Wednesday, April 16, 2014

Stadium cushion

I've completed my 10 week weaving class that my husband gifted me for Christmas this year. It was so much fun getting out of the house, meeting with other people who know weaving, and learning a thing or two. 

I went into the class already knowing how to weave, but wanting to learn a new technique: doubleweave. My instructor, even though she had no experience with doubleweave, pointed me in the right direction. I pulled out my copy of Doubleweave by Jennifer Moore, and read (a time or two) the introductory chapters on how to doubleweave. I learned just about all I needed right there!  

After seeing how you can use doubleweave to create tubes, I had a brilliant (I'm convinced) idea to make a stadium cushion in school colors. 

I did a lot of math, picked my colors, ordered the yarn, and started in. Now I won't get into boring logistics, but in doubleweave, you are weaving two layers simultaneously.
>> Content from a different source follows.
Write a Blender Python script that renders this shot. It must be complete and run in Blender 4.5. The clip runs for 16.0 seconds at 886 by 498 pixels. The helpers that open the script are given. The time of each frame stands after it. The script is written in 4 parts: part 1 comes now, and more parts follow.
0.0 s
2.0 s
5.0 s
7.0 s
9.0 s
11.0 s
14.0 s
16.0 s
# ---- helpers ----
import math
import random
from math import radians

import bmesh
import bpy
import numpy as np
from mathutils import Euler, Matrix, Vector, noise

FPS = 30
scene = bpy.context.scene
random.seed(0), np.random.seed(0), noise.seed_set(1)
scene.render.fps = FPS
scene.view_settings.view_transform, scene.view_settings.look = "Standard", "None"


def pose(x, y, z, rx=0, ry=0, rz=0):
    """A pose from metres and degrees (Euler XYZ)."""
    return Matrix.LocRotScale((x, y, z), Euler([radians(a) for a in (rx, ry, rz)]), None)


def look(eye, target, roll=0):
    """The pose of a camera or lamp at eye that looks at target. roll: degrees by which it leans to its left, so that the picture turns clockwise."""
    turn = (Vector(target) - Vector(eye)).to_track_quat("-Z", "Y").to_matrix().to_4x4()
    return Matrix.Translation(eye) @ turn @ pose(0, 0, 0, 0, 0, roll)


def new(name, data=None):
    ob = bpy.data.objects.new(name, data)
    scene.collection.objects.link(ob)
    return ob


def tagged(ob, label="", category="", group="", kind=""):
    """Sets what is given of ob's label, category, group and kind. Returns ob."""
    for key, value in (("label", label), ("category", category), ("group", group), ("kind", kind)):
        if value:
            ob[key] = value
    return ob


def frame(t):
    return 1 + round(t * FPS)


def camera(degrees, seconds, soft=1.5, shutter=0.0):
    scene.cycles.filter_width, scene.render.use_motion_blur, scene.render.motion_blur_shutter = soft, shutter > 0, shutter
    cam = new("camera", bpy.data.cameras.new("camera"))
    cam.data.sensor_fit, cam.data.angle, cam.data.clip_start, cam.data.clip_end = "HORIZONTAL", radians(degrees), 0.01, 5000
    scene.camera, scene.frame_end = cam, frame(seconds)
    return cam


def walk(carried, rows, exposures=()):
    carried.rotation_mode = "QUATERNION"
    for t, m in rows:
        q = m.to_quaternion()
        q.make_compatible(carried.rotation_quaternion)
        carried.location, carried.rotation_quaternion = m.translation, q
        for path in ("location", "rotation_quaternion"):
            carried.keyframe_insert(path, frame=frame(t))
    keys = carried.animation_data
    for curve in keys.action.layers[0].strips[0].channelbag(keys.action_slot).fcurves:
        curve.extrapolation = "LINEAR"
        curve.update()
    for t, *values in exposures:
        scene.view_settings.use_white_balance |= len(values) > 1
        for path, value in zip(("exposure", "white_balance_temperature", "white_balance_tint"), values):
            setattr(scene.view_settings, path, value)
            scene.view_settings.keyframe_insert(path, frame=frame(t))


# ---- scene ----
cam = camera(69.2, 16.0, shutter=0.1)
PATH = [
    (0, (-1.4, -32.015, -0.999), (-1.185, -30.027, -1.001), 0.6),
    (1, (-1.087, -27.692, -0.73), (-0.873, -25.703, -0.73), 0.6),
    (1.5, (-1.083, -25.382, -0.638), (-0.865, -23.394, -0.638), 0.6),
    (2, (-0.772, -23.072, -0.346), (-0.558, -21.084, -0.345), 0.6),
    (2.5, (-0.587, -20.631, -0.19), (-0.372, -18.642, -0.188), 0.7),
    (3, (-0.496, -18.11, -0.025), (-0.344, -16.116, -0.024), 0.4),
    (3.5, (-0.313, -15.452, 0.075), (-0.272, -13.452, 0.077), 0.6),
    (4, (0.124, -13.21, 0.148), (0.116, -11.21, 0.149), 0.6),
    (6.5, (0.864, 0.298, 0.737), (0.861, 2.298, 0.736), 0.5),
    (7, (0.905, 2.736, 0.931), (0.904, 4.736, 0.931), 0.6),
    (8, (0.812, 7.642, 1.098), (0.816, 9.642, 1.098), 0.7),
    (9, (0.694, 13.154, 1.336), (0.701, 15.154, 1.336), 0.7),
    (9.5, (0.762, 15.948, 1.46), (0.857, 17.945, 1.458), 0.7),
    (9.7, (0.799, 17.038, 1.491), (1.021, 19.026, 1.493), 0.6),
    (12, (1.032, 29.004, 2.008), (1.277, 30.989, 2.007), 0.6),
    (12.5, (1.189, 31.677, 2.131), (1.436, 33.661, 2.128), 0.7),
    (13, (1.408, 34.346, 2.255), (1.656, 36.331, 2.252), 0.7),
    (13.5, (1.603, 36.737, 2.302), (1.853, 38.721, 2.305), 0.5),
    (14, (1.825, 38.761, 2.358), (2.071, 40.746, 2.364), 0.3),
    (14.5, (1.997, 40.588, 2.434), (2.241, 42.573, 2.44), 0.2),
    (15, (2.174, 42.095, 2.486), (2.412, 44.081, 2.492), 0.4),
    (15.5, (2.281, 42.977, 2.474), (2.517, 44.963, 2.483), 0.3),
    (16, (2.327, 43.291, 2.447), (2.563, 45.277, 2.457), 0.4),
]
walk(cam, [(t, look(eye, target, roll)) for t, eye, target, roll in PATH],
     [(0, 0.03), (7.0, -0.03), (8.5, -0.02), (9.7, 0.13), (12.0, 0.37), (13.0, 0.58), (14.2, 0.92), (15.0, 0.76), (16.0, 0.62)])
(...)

I found it fascinating and rewarding to see it weave up. 
In order to make your two layers of woven fabric connected at the sides, I simply interlaced the wefts at each edge (photo above).  Once the pocket was as large as needed...
See my fingers sticking into the pocket?

...I stuffed the pocket with polyfil...

...and then the layers swap positions (bottom to top and top to bottom), effectively sealing in the stuffing. 
Here is a side shot of a completed stuffed tube (dark blue) and working on the next tube (light blue). 

Once I had finished the number of tubes I needed, it's done!  There were unstuffed tubes at the beginning and end of the weaving, which was my next task. 
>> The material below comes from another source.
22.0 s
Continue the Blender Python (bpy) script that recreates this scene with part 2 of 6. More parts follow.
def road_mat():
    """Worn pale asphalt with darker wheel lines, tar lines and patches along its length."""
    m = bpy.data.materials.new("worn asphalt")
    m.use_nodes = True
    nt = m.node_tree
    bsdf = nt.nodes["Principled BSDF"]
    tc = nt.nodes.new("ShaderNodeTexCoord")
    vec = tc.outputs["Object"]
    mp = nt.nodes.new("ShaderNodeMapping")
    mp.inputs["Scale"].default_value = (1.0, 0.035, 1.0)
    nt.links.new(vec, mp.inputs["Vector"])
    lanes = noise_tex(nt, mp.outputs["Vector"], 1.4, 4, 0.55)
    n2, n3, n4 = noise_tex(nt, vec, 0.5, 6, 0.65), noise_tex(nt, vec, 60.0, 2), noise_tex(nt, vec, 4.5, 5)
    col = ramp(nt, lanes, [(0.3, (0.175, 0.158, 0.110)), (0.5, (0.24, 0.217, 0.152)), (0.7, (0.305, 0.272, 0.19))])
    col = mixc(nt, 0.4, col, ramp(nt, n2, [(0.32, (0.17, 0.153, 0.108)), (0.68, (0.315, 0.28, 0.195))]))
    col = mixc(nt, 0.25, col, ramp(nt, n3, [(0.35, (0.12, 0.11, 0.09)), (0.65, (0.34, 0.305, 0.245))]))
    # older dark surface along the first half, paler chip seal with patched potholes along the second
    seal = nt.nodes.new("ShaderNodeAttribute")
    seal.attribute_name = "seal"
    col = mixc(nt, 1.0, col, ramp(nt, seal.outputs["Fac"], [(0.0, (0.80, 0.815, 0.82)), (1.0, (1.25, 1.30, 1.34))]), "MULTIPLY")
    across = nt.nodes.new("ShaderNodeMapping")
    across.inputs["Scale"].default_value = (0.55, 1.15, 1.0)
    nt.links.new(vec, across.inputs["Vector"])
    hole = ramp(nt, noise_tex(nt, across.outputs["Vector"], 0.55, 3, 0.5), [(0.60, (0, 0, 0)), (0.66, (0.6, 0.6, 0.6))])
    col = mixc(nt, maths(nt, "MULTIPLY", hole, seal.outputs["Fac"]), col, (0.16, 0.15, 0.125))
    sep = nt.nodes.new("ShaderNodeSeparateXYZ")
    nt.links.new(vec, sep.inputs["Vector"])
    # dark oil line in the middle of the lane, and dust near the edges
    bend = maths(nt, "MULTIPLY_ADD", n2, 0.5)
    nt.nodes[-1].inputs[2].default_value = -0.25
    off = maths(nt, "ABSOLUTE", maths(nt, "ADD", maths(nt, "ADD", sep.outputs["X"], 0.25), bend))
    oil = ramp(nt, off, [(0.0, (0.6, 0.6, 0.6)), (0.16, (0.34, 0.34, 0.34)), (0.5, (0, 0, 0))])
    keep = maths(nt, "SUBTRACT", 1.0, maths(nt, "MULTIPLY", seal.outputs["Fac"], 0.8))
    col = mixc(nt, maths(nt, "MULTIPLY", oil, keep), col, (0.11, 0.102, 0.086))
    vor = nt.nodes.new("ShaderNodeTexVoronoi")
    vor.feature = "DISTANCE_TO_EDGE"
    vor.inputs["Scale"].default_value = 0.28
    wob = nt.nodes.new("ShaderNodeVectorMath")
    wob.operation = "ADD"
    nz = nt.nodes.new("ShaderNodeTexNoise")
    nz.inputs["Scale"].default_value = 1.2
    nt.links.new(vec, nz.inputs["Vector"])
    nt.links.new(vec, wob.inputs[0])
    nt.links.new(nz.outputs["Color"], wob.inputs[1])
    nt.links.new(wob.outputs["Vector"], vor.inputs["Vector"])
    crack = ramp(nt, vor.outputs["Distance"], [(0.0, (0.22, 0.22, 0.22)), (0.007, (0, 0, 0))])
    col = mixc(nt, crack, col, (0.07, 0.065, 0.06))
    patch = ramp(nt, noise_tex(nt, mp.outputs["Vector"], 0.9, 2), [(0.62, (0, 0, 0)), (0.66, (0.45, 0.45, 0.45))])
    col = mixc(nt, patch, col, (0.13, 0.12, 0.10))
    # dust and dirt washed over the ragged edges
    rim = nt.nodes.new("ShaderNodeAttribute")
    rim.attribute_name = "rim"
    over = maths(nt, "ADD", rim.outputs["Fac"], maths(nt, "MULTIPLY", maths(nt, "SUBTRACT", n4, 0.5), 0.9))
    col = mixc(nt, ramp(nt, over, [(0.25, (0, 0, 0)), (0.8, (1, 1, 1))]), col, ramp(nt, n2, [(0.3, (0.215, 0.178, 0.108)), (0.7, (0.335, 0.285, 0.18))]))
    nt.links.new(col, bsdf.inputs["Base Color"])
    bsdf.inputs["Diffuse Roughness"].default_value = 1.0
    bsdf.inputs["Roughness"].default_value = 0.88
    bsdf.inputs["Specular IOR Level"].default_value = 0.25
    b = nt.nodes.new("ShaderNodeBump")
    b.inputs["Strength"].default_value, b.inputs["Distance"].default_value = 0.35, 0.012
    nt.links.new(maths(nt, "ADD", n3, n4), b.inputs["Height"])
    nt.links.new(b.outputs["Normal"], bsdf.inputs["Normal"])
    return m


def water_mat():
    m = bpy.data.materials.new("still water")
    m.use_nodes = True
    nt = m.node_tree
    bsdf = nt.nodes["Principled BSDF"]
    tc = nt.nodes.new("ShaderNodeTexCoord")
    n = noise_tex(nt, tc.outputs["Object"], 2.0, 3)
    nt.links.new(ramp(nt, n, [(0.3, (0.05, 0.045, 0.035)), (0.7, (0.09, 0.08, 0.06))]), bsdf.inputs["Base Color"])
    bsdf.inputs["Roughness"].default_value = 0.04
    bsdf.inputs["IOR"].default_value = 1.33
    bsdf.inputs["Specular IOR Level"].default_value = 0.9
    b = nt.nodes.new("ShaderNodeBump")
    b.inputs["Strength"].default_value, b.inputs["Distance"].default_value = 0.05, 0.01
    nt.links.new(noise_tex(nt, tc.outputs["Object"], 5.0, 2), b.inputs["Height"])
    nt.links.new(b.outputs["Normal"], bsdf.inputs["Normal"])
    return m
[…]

I carefully removed the header from the material and spent a brief moment admiring the layers.
I then stuffed it with polyfil, and took two top weft threads and tied them to two bottom weft threads every 20 groups, giving it some stability. 
I then worked down the line tying knots. 
There may be a better way to finish off the seam, but I couldn't think of any way other than leaving a fringe that wouldn't significantly shorten the end pockets. I may need more thought on this, but it works fine this way too. 

So here's the final project!
It measures a generous 21.5" x 13.75". 

I'm so excited to have learned something new and it resulted in a nice finished project!  I call it a big success.